## BEGIN Dataset excerpt

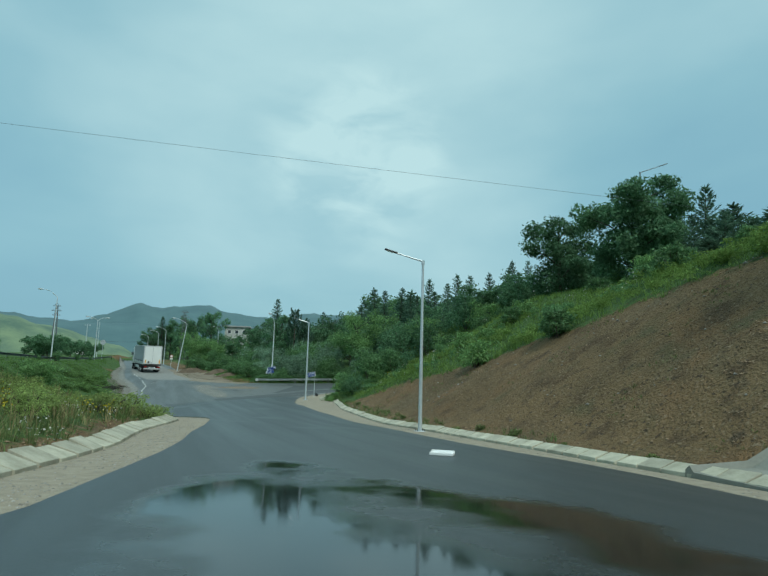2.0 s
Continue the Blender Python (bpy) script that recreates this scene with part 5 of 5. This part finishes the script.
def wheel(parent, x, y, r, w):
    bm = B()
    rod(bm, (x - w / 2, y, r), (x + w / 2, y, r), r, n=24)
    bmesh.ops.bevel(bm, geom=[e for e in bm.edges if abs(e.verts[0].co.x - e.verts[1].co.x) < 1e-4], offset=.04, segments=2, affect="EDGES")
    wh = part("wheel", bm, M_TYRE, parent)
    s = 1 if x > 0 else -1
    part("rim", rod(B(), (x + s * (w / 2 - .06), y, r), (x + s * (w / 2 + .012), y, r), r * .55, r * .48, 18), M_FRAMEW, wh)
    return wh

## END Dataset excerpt

What you need to do: Omit each picture, then return all of the listing exactly as it stands.

Solution to this exercise:
2.0 s
Continue the Blender Python (bpy) script that recreates this scene with part 5 of 5. This part finishes the script.
def wheel(parent, x, y, r, w):
    bm = B()
    rod(bm, (x - w / 2, y, r), (x + w / 2, y, r), r, n=24)
    bmesh.ops.bevel(bm, geom=[e for e in bm.edges if abs(e.verts[0].co.x - e.verts[1].co.x) < 1e-4], offset=.04, segments=2, affect="EDGES")
    wh = part("wheel", bm, M_TYRE, parent)
    s = 1 if x > 0 else -1
    part("rim", rod(B(), (x + s * (w / 2 - .06), y, r), (x + s * (w / 2 + .012), y, r), r * .55, r * .48, 18), M_FRAMEW, wh)
    return wh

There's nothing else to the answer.